II. The path of adaptation: reform at the edge of breakdown
A second future sees governments belatedly managing crises but without altering structural dynamics. Renewable energy expands, but growth ideology remains intact. Inequality is moderated but not reversed. Automation enriches the few while destabilising labour markets. Climate shocks are endured rather than prevented. Grassroots movements win important but partial victories; states concede enough to stabilise themselves but not enough to alter the deep logic of extraction.
III. The path of transformation: a politics equal to the century
The third future – difficult but possible – arises from the same grassroots energies that transformed earlier epochs. In this future, Indigenous law and ecological stewardship become foundations of governance rather than symbolic gestures. Post-growth economics replaces the fetish of endless expansion. Cities reorient away from speculation and toward human-scale, climate-resilient design. The global South gains real autonomy; international institutions evolve beyond the post–1945 order. Digital technology is democratised rather than privatised; AI is regulated as infrastructure rather than weaponised as capital.

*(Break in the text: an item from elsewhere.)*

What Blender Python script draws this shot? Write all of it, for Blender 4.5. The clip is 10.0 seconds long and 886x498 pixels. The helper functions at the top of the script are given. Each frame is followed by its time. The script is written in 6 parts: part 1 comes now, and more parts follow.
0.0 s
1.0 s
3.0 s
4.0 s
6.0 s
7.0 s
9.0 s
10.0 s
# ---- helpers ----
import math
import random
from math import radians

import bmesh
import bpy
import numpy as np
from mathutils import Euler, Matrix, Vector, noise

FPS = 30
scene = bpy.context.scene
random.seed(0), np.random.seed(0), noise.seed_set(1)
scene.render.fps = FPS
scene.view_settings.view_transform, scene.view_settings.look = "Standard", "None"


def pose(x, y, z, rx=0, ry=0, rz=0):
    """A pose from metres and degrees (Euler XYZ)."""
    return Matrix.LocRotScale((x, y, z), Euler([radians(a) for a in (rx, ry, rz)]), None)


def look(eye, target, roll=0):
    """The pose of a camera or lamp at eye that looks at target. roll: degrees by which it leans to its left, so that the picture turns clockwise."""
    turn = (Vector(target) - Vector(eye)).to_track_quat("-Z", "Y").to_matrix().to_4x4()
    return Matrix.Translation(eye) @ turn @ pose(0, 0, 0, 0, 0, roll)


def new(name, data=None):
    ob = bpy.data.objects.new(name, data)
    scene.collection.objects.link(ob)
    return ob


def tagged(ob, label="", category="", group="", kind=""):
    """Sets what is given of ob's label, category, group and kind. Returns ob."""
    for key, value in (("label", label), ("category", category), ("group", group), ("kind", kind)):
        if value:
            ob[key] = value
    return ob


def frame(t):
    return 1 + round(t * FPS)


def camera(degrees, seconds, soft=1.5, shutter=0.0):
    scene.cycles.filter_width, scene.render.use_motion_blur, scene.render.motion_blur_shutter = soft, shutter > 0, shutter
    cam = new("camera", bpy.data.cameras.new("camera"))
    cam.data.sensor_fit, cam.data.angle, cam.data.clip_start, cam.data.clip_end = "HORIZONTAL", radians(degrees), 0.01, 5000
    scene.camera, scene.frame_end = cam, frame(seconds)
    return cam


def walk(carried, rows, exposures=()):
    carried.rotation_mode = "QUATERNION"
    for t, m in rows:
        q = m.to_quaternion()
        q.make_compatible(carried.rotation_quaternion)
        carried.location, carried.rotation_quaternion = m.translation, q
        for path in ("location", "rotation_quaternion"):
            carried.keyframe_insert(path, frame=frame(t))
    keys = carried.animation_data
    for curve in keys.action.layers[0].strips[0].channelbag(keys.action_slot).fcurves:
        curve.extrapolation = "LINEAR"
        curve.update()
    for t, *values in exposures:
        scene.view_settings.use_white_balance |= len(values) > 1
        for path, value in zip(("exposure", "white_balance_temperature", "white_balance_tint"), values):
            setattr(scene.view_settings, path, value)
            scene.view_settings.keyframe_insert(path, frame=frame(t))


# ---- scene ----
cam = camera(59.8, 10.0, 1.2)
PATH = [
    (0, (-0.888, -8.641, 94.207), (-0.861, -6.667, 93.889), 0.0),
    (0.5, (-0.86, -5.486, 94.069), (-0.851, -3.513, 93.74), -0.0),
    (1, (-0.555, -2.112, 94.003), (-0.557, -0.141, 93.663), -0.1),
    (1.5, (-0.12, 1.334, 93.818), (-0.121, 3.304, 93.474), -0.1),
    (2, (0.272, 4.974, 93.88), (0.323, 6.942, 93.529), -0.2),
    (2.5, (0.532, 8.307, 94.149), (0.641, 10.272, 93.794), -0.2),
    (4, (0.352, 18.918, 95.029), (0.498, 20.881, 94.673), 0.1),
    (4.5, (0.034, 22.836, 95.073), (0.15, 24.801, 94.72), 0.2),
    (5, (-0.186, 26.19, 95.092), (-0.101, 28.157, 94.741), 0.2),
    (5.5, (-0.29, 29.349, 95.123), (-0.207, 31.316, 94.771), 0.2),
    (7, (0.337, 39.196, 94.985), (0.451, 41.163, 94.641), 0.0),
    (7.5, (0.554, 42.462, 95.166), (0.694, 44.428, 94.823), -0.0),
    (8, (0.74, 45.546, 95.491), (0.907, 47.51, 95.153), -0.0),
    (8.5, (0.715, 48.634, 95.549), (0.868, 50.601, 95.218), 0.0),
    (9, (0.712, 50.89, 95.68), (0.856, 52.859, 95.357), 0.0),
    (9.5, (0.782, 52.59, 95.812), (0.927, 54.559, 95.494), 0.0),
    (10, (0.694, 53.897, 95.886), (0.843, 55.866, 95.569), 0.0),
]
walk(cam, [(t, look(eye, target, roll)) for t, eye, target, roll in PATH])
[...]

The great movements of the 21st century – climate justice, decolonisation, labour renewal, feminist and queer liberation, democratic innovation – coalesce into a broad civilisational shift comparable to the Enlightenment or the Industrial Revolution but grounded in ecological realism rather than dreams of mastery.
The deep continuity: resistance defines the future
Looking across 600 years – from the peasants of 1525 to the climate strikers of 2025 – one truth becomes clear: power always claims inevitability, and resistance always reveals possibility. The next hundred years will not be written by governments or markets alone, but by movements refusing to accept extinction as policy or inequality as nature.
2125 will not be determined by the crises we inherit, but by the courage and imagination we mobilise. The struggles of the coming century will decide not only who holds power, but whether civilisation endures – and what kind of civilisation it becomes.